Su obra maestra es la trilogía Heliconia –Primavera (1982), Verano (1983) e Invierno (1985)– sobre la vida en un planeta que gira alrededor de una estrella que a su vez forma parte de un complejo sistema binario. Autor de más de 300 cuentos, de las “ramas” de un ensayo podía desprenderse nuevas ficciones, como sucedió con la historia de la ciencia ficción que escribió, Billion Year Spree, aún no traducida al español, donde postula el Frankenstein de Mary Shelley como la novela fundadora del género. De esa especulación surgió dos novelas-homenaje a Shelley y a H.G. Wells: Frankenstein desencadenado (1973), filmada por Roger Corman; y La otra isla del doctor Moreau. En El árbol de saliva (1966), el cuento que da título al libro transcurre en la campiña inglesa, una noche que cae un extraño objeto del cielo que altera la vida y las costumbres de los habitantes. Quizá algunos lectores encontrarán ciertas resonancias con El color que cayó del cielo de H.P. Lovecraft o La guerra de los mundos de Wells. El relato “Los superjuguetes duran todo el verano” –del libro homónimo publicado en 1969– atrajo la atención del cineasta Stanley Kubrick, quien escribió el guión que filmó Steven Spielberg en 2001 con el título de Inteligencia artificial.

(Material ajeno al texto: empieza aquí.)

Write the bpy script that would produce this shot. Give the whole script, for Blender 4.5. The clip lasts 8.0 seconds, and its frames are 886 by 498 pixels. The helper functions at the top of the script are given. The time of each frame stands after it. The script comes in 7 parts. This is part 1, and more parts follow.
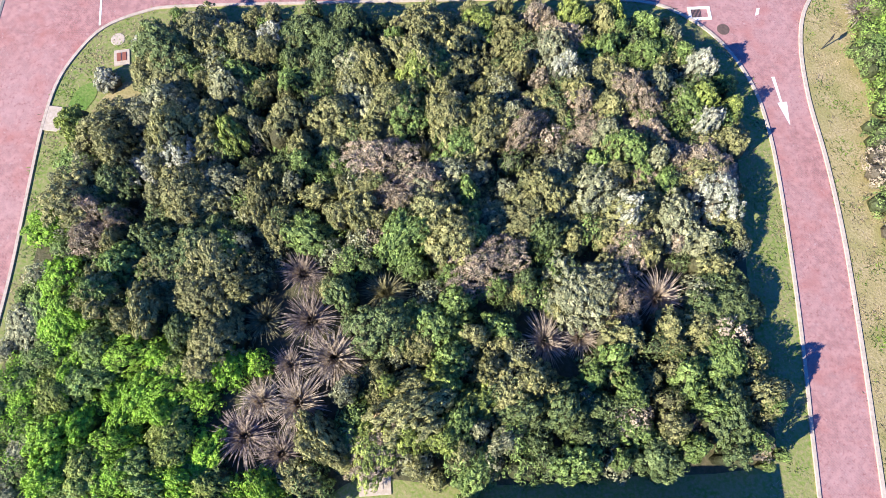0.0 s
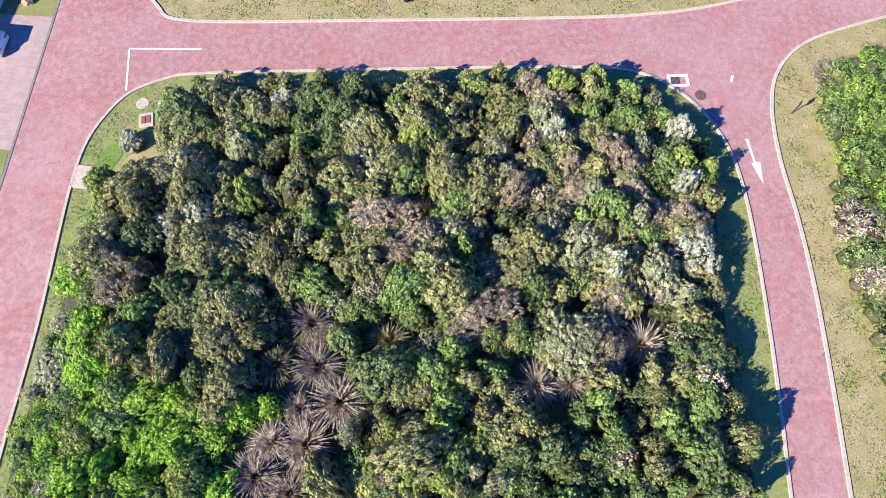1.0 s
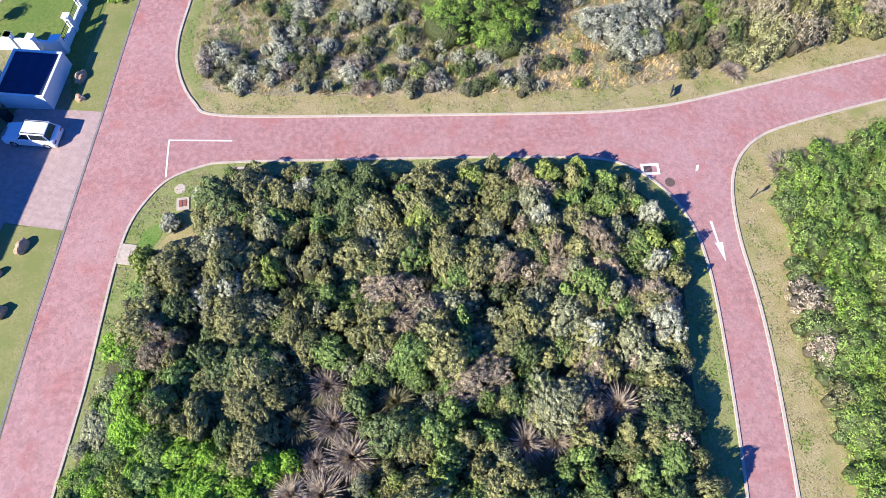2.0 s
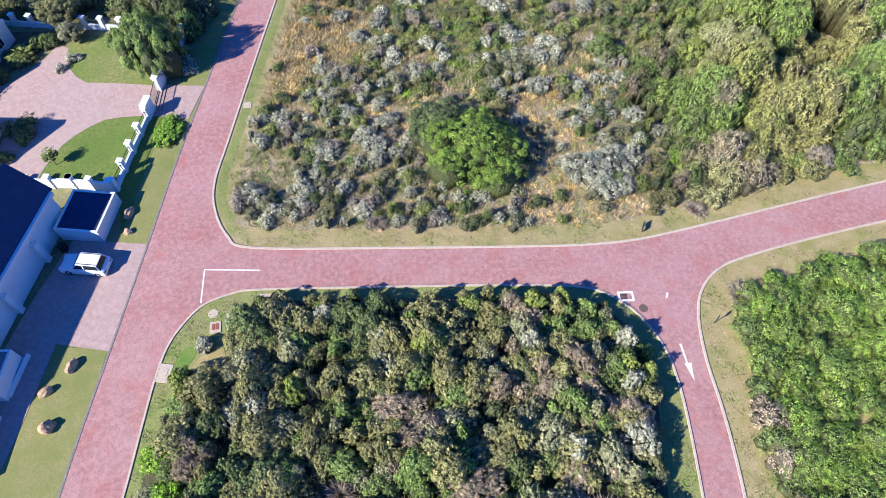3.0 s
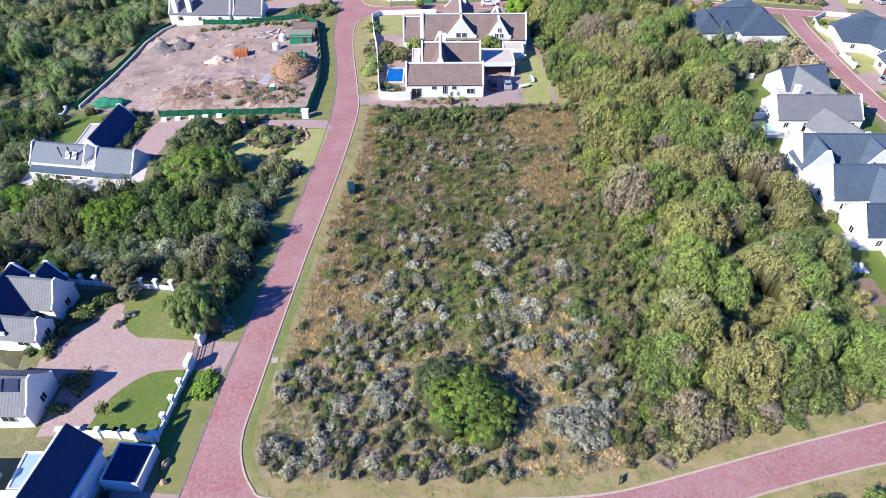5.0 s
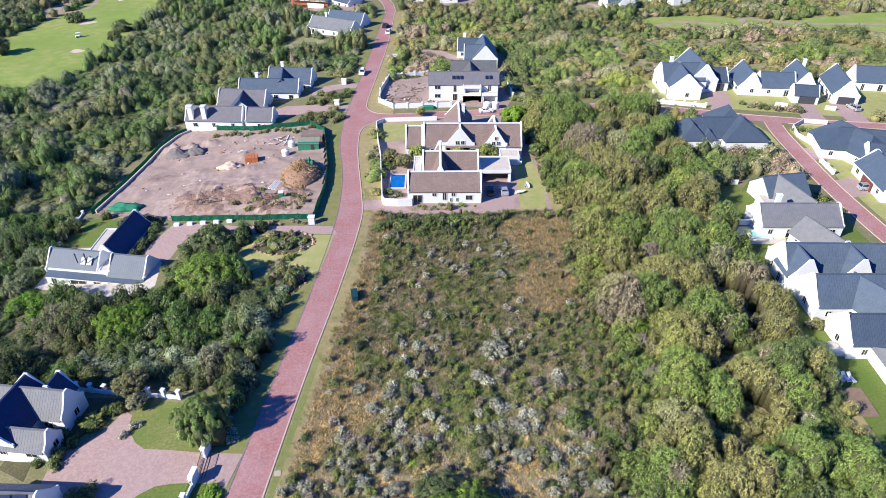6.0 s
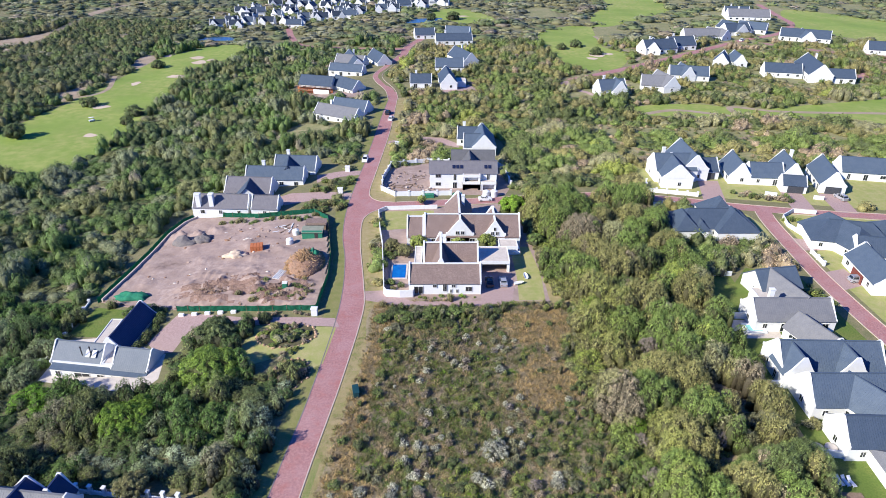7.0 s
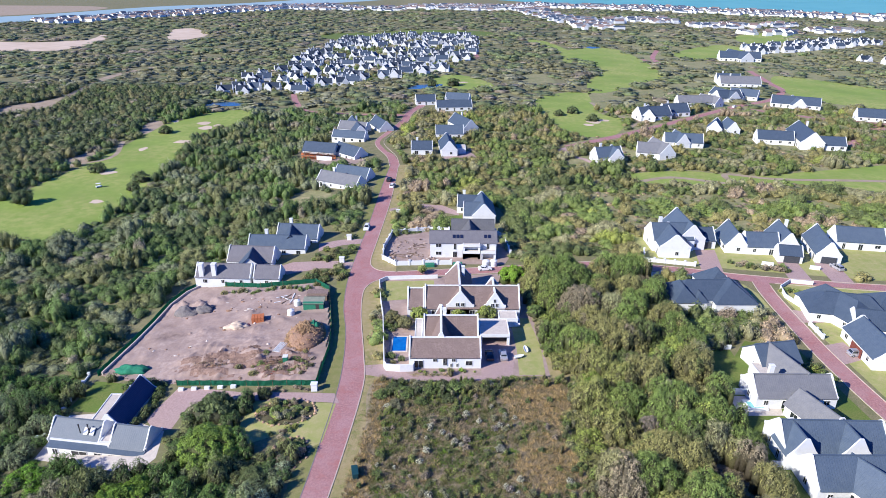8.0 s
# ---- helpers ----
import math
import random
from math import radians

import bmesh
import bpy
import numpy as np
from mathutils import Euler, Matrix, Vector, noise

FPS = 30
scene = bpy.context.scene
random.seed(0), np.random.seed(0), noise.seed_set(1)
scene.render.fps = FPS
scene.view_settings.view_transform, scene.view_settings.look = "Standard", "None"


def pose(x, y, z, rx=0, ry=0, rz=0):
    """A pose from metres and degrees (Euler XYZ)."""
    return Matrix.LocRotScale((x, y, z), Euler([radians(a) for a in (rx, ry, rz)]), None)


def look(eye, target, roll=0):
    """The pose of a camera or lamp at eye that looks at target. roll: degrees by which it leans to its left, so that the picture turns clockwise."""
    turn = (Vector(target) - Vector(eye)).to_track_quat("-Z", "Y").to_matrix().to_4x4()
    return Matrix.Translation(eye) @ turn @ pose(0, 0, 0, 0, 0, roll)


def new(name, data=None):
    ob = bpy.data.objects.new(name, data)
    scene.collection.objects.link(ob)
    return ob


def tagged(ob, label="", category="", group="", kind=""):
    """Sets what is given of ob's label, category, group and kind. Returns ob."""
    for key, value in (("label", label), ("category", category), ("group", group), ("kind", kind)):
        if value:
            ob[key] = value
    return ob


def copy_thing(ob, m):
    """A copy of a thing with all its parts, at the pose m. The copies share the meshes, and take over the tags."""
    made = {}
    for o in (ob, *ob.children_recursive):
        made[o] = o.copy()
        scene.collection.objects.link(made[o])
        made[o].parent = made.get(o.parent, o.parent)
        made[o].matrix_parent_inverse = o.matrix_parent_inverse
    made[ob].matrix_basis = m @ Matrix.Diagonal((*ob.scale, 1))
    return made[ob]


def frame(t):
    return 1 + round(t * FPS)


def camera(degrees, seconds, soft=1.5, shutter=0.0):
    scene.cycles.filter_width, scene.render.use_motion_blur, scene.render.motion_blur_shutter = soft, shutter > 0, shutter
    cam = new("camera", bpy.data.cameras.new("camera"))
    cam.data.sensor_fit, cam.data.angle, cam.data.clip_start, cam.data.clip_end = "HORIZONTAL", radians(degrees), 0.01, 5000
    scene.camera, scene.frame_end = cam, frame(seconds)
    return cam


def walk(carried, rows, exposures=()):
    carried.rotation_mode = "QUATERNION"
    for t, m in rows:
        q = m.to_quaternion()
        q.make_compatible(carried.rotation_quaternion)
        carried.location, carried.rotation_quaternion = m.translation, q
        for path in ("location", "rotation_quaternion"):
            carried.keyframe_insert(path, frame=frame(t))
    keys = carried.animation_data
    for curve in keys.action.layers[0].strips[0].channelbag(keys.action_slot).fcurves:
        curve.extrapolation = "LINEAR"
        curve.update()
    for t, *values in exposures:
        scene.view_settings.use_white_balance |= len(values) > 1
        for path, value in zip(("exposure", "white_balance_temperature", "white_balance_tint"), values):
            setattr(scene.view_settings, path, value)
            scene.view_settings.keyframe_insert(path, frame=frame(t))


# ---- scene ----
import collections


# ---------------------------------------------------------------- camera
# a drone climbs straight up from 36 m to 85 m and tilts from nearly straight down to the horizon
cam = camera(69.49, 8.0, soft=0.8)
ROWS = [
    (0, 0.00, 0.00, 36.00, -0.66, -73.28, -0.37),
    (0.5, 0.01, 0.03, 37.29, -0.67, -71.78, -0.32),
    (1, 0.09, 0.01, 39.01, -0.66, -70.04, -0.28),
    (2.5, -0.01, -0.69, 48.91, -0.70, -62.33, -0.14),
    (3, -0.10, -0.91, 52.88, -0.78, -57.93, -0.03),
    (3.5, -0.10, -1.03, 56.38, -0.72, -54.03, -0.02),
    (4, -0.28, -1.18, 60.43, -0.87, -49.68, 0.18),
    (4.5, -0.19, -1.47, 63.83, -0.75, -45.56, 0.13),
    (6, 0.14, -1.93, 73.89, -0.56, -34.70, 0.05),
    (6.5, 0.06, -1.63, 77.11, -0.59, -31.75, 0.14),
    (7, -0.27, -1.40, 80.30, -0.68, -28.78, 0.34),
    (7.5, -0.36, -1.06, 82.94, -0.68, -26.35, 0.37),
    (8, -0.33, -0.87, 85.15, -0.63, -23.91, 0.41),
]
walk(cam, [(t, pose(x, y, z, 90 + pitch, 0, yaw) @ pose(0, 0, 0, 0, 0, roll)) for t, x, y, z, yaw, pitch, roll in ROWS],
     exposures=[(0.0, 1.17, 6150, 11), (2.5, 1.05, 5980, 10), (4.5, 0.87, 5900, 13), (6.5, 0.72, 6150, 12), (8.0, 0.63, 5850, 15)])

# ---------------------------------------------------------------- world and sun
SUN_EL, SUN_AZ = radians(32), radians(-121)      # azimuth from +y towards +x
world = bpy.data.worlds.new("sky")
scene.world = world
world.use_nodes = True
wn = world.node_tree
sky = wn.nodes.new("ShaderNodeTexSky")
sky.sky_type = 'NISHITA'
sky.sun_disc = False
sky.sun_elevation, sky.sun_rotation = SUN_EL, SUN_AZ % (2 * math.pi)
sky.air_density, sky.dust_density, sky.ozone_density = 1.4, 0.3, 6.0
bg = wn.nodes["Background"]
bg.inputs["Strength"].default_value = 0.043
tone = wn.nodes.new("ShaderNodeVectorMath")
tone.operation = 'MULTIPLY'
tone.inputs[1].default_value = (0.30, 0.98, 2.35)
wn.links.new(sky.outputs["Color"], tone.inputs[0])
wn.links.new(tone.outputs["Vector"], bg.inputs["Color"])
sun_data = bpy.data.lights.new("sun", 'SUN')
sun_data.energy, sun_data.angle, sun_data.color = 5.0, radians(0.6), (1.0, 0.915, 0.735)
sun = new("sun", sun_data)
to_sun = Vector((math.sin(SUN_AZ) * math.cos(SUN_EL), math.cos(SUN_AZ) * math.cos(SUN_EL), math.sin(SUN_EL)))
sun.matrix_world = look(to_sun * 300, (0, 0, 0))


# ---------------------------------------------------------------- materials
def shader(name, rough=0.8, metal=0.0, spec=0.3):
    m = bpy.data.materials.new(name)
    m.use_nodes = True
    n = m.node_tree.nodes
    b = n["Principled BSDF"]
    b.inputs["Roughness"].default_value = rough
    b.inputs["Metallic"].default_value = metal
    b.inputs["Specular IOR Level"].default_value = spec
    return m, m.node_tree, b


def noise_fac(nt, scale, detail=4.0, lo=0.35, hi=0.65, coord="pos", stretch=None):
    n = nt.nodes.new("ShaderNodeTexNoise")
    n.inputs["Scale"].default_value = scale
    n.inputs["Detail"].default_value = detail
    n.inputs["Roughness"].default_value = 0.62
    if coord == "pos":
        src = nt.nodes.new("ShaderNodeNewGeometry").outputs["Position"]
    else:
        src = nt.nodes.new("ShaderNodeTexCoord").outputs["Object"]
    if stretch:
        mp = nt.nodes.new("ShaderNodeMapping")
        mp.inputs["Scale"].default_value = stretch
        nt.links.new(src, mp.inputs["Vector"])
        src = mp.outputs["Vector"]
    nt.links.new(src, n.inputs["Vector"])
    r = nt.nodes.new("ShaderNodeMapRange")
    r.inputs["From Min"].default_value, r.inputs["From Max"].default_value = lo, hi
    nt.links.new(n.outputs["Fac"], r.inputs["Value"])
    return r.outputs["Result"], n


def blend(nt, fac, a, b, mode='MIX'):
    x = nt.nodes.new("ShaderNodeMix")
    x.data_type, x.blend_type = 'RGBA', mode
    for key, v in ((0, fac), (6, a), (7, b)):
        if isinstance(v, (int, float)):
            x.inputs[key].default_value = v
        elif isinstance(v, tuple):
            x.inputs[key].default_value = (*v, 1.0)
        else:
            nt.links.new(v, x.inputs[key])
    return x.outputs[2]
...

Más allá de su versatilidad un tanto anómala para el género, Aldiss fue nombrado miembro de la Royal Society of Literature en 1990 y declarado Gran Maestro de los Escritores de Ciencia Ficción y Fantasía de América en el año 2000. También recibió la Orden del Imperio británico en 2004, dos premios Hugo y un Nébula, los más preciados de la Ciencia Ficción, entre otros premios. “¿Por qué tanta gente detesta la ciencia ficción? –se preguntaba–. Para entenderlo tenemos que compararla con su competidora más cercana, la fantasía heroica, donde todo es muy estable y de repente aparece algo que quiere acabar con el mundo. La gente lo combate y finalmente vence y todo vuelve a ser como era antes. La ciencia ficción es muy diferente. En ella algo altera el estado del mundo. No necesariamente algo malo, sino algo bueno o neutral, como un accidente. Pase lo que pase en la novela, al final el mundo ha cambiado para siempre. Esa es la diferencia. ¡Y vaya diferencia!”